Friday, October 18, 2019

Manusia yang Menghitung Rejeki (II)

Postingan sebelumnya dan mungkin banyak blogpost di blog ini (seolah) saya mempertanyaan rejeki Allah, sebenarnya ngga sih, wkwkw. Lebih ke takut karena kemampuan diri aja, bukan mempersoalkan janji Allah. Ketakutan-ketakutan itu justru lebih membuat saya sedikit demi sedikit menata hidup, katakanlah dari segi finansial.

Saya (mencoba) bersyukur atas apa yang saya punya sekarang, termasuk materi. Rumah alhamdulillah ada rumah suami dan rumah orangtua tempat saya pulang. Mobil alhamdulillah tersedia. Motor setia mengantarkan saya pulang pergi kampus-rumah.

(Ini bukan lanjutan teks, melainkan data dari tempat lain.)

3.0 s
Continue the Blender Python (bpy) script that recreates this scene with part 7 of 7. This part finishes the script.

Padahal saya ngga pengen punya rumah dan mobil, Alhamdulillah Allah kasih lewat suami dan orangtua (serta mertua) saya. 

Bicara soal rejeki dalam bentuk rupiah, saya akui nominal yang ada di rekening tiap tanggal 20 itu sedikit (anw tidak termasuk transferan dari suami ya, ahhaha). 

Pas kuliah 2012 sampai 2014 saya sering dapet side job dari dosen saya yang bekerjasama dengan salah satu kementerian. Proses kerja di hotel berbintang, makan dan cemilan selalu tersedia, tiga hari atau paling lama seminggu, saya bisa dapat lebih dari nominal yang saya dapatkan tiap bulan sekarang. 

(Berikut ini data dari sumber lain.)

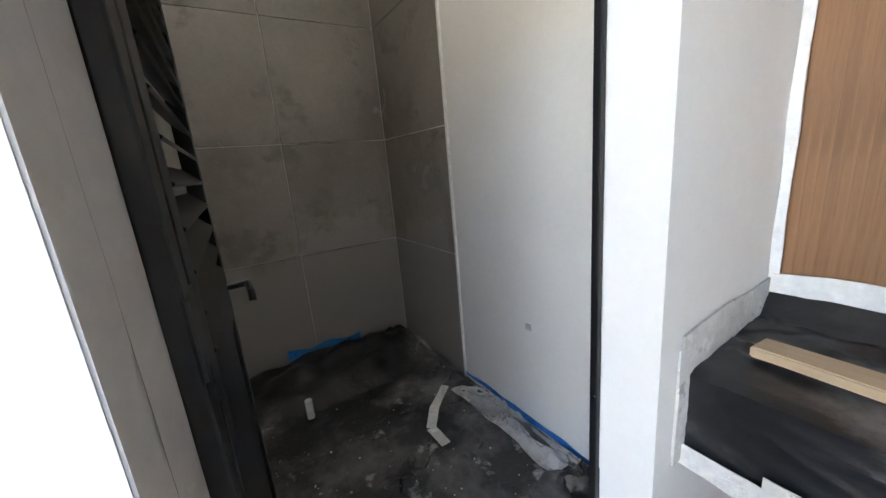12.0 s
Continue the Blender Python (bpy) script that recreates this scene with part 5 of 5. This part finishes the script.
DOOR_BLACK = mat("dusty_black_aluminium", (0.007, 0.007, 0.008), 0.38, var=0.2, vs=5, bump=0.03, spots=[((0.025, 0.0245, 0.024), 4, 0.52, 0.15), ((0.5, 0.5, 0.48), 60, 0.73, 0.02)])
dr = tagged(new("door_1"), "black louvred bathroom door standing open inwards", "door", "", "structure")
dr.location = (-2.92, 3.5, 0)
part("door_frame_post", boxed(-2.955, -2.886, Y_PART2 + 0.021, Y_PART2 + 0.046, 0.0, Z_DOOR, 0.004), DOOR_BLACK, dr)
part("door_frame_post", boxed(-2.905, -2.886, Y_JAMB - 0.014, Y_JAMB, 0.0, Z_DOOR, 0.004), DOOR_BLACK, dr)
part("door_frame_head", boxed(-2.905, -2.886, Y_PART2 + 0.046, Y_JAMB - 0.014, Z_DOOR - 0.014, Z_DOOR, 0.004), DOOR_BLACK, dr)
DM = Matrix.Translation((-2.958, 3.478, 0)) @ Matrix.Rotation(radians(177.6), 4, "Z") @ Matrix.Translation((0, -0.035, 0))


def leaf(x0, x1, y0, y1, z0, z1, bevel=0.003):
    bm = boxed(x0, x1, y0, y1, z0, z1, bevel)
    bmesh.ops.transform(bm, matrix=DM, verts=bm.verts)
    return bm


lf = part("leaf", leaf(0.0, 0.06, 0, 0.035, 0.03, 2.06), DOOR_BLACK, dr, "black aluminium leaf with louvres")
part("stile", leaf(0.60, 0.66, 0, 0.035, 0.03, 2.06), DOOR_BLACK, lf)
for z0, z1 in ((0.03, 0.11), (1.0, 1.12), (1.98, 2.06)):
    part("rail", leaf(0.06, 0.60, 0, 0.035, z0, z1), DOOR_BLACK, lf)
part("lower_panel", leaf(0.06, 0.60, 0.010, 0.025, 0.11, 1.0), DOOR_BLACK, lf)
for k in range(15):
    z = 1.145 + k * 0.056
    b = boxed(0.06, 0.60, -0.026, 0.026, -0.003, 0.003, 0.001)
    bmesh.ops.rotate(b, verts=b.verts, matrix=Matrix.Rotation(radians(42), 3, "X"))
    bmesh.ops.translate(b, verts=b.verts, vec=(0, 0.0175, z))
    bmesh.ops.transform(b, matrix=DM, verts=b.verts)
    part("slat", b, DOOR_BLACK, lf)
hb = tube([(0.63, -0.0, 1.07), (0.63, -0.05, 1.07), (0.53, -0.055, 1.07), (0.52, -0.055, 1.05)], 0.009, 8)
bmesh.ops.transform(hb, matrix=DM, verts=hb.verts)
part("handle", hb, DOOR_BLACK, lf, "black lever handle", True)
for z in (0.25, 1.15, 1.85):
    part("hinge", boxed(-2.958, -2.885, Y_PART2 + 0.045, Y_PART2 + 0.049, z, z + 0.09), DOOR_BLACK, dr)
st = thing("drain_stub", (-4.41, 3.78, 0.02), "short pale plastic pipe stub on the bathroom floor", "pipe")
part("pipe", lathe([(0.0, 0.11), (0.02, 0.11), (0.02, 0.0), (0, 0)], 12, (-4.41, 3.78, 0.02)), TAPE, st, "", True)
ch = thing("wall_peg", (-3.62, Y_BATH - 0.003, 0.55), "small plug in the white bathroom wall", "plug")
part("plug", boxed(-3.635, -3.605, Y_BATH - 0.004, Y_BATH, 0.54, 0.57, 0.001), GROUT, ch)

# ---- patterned tiles ----
CW, CH = 0.18, 0.1514
KINDS = {("A", 0): ("/", TILE_W, TILE_B), ("A", 1): ("\\", TILE_B, TILE_T), ("A", 2): ("/", TILE_T, TILE_G), ("B", 0): ("\\", TILE_T, TILE_G), ("B", 1): ("/", TILE_G, TILE_W), ("B", 2): ("\\", TILE_W, TILE_B)}


def tile_mesh(kind, y0=0.0, y1=CW, z0=0.0, z1=CH):
    """One glazed tile split by its diagonal into an upper and a lower colour, cut to y0..y1, z0..z1."""
    diag, up, low = KINDS[kind]
    g, bv = 0.0012, 0.0022
    bm = bmesh.new()
    F = [bm.verts.new((0, y, z)) for y, z in ((bv, bv), (CW - bv, bv), (CW - bv, CH - bv), (bv, CH - bv))]
    B = [bm.verts.new((-0.009, y, z)) for y, z in ((g, g), (CW - g, g), (CW - g, CH - g), (g, CH - g))]
    if diag == "/":
        tris, sides = (((0, 2, 3), 0), ((0, 1, 2), 1)), (1, 1, 0, 0)
    else:
        tris, sides = (((1, 2, 3), 0), ((0, 1, 3), 1)), (1, 0, 0, 1)
    for t, mi in tris:
        bm.faces.new([F[k] for k in t]).material_index = mi
    for k in range(4):
        bm.faces.new([F[k], B[k], B[(k + 1) % 4], F[(k + 1) % 4]]).material_index = sides[k]
    for co, no in (((0, y0, 0), (0, -1, 0)), ((0, y1, 0), (0, 1, 0)), ((0, 0, z0), (0, 0, -1)), ((0, 0, z1), (0, 0, 1))):
        bmesh.ops.bisect_plane(bm, geom=bm.verts[:] + bm.edges[:] + bm.faces[:], plane_co=co, plane_no=no, clear_outer=True)
    me = bpy.data.meshes.new("tile")
    bm.to_mesh(me)
    bm.free()
    me.materials.append(up)
    me.materials.append(low)
    return me


part("grout_bed", boxed(X_TILE - 0.012, X_TILE - 0.004, 0.931, 3.19, 0.0, 2.897), GROUT, wall_tile)
cache = {}
Y0T, Z0T = 1.063, 2.84
for r in range(-1, 19):
    row = "B" if r % 2 else "A"
    zl = Z0T - (r + 1) * CH
    for c in range(-1, 12):
        yl = Y0T + c * CW
        a, b = max(0.0, 0.931 - yl), min(CW, 3.19 - yl)
        top = min(CH, 2.897 - zl)
        key = ((row, (c + 1) % 3), round(a, 4), round(b, 4), round(top, 4))
        if key not in cache:
            cache[key] = tile_mesh(key[0], a, b, 0.0, top)
        o = new("tile", cache[key])
        o.parent = wall_tile
        o.location = (X_TILE + 0.0006 * noise.noise(Vector((r * 3.1, c * 2.3, 0))), yl, zl)

for k in range(5):
    r = 0.022 + 0.007 * k
    part("cable_coil", tube([(corridor_x(4.0) + 0.014 - 0.006 * math.sin(a * 1.3 + k), 4.0 + r * 0.8 * math.cos(a + k), 1.435 + r * 0.9 * math.sin(a + k)) for a in np.linspace(0, 4.2, 14)], 0.0042, 6), (BLACK_METAL, DARK, BLACK_METAL, GALV, BLACK_METAL)[k], jb, "", True)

2014 akhir saya migrasi ke Jakarta meski hanya pekerja kontrak, gaji saya hampir menyentuh dua digit dengan status freshgraduate magister tanpa pengamalan kerja. Ndilalah 2020 saya bekerja dengan gaji jomplang dari sebelumnya. Orang mah makin tahun harusnya makin naik gaji, gue saking antimainstreamnya justru sebaliknya. 

Alhamdulillah wa syukurilah saya ngga pernah menyesali saya berdiri saat ini. Saya ngga pernah menyesali kemudian berniat meninggalkan tempat kerja saya sekarang hanya karena rupiah yang saya dapatkan sedikit. Karena apa? Karena gaya hidup saya ngga berubah. 

Saya tidak pernah menyesal karena saya belum pernah mencelos saya harus menurunkan standar hidup karena gaji berkurang. Saya ngga pernah kekurangan. Apa yang saya mau dari kecil sampai sekarang alhamdulillah selalu saya dapat dan bisa saya beli. Kemudian saya teringat, om saya pernah bilang gini pas saya mau tes kerja,

"mang (panggilan saya ke om saya itu mang) berdoa, mang minta sama Allah, semoga kamu ngga diterima di tempatmu melamar ini kalau kamu akan jadi orang yang sombong karena gaji besar. Kalau kamu jadi orang yang akan berubah, mang berharap kamu ngga pernah bekerja di tempat seperti itu" Saya menulis ini merinding, bok.

Saya berpikir, mungkin doa om saya diijabah, saya dikasih pekerjaan dengan gaji kecil karena Allah juga tau saya ngga sanggup pegang amanah, saya akan berubah jadi orang kaya baru yang sombong jika saya terus-terusan dikasih gaji besar, maybe.

Tapi di titik sekarang, ada sedikit rasa penyesalan melihat besarnya biaya pendidikan dan kenyataan bahwa ternyata saya belum pernah membahagian orangtua saya, terutama mama saya. Saya terlalu nyaman dengan kehidupan saya hingga saya lupa kebahagiaan mama saya. Kalau kata mama dan papa sih mereka bahagia melihat keadaan saya. Tapi yaaahhh, saya melihat sisi yang berbeda dari seorang anak.

Penyesalan kedua adalah kenapa sih dari jaman single and available macam pisang di alfamart saya ngga bisa nabung boro-boro investasi?! 

Tapi baiklah, lebih baik menyesal daripada tidak. Kalau kata pakar keuangan, ketika pengeluaran lebih besar daripada pemasukan, maka kurangi pengeluaran atau tambah pemasukan. Kayanya saya ambil opsi kedua deh, hahaha. Bukan untuk resign dari tempat saya sekarang, tapi ada yang mau kasih saya side job analisis data, ahahahah?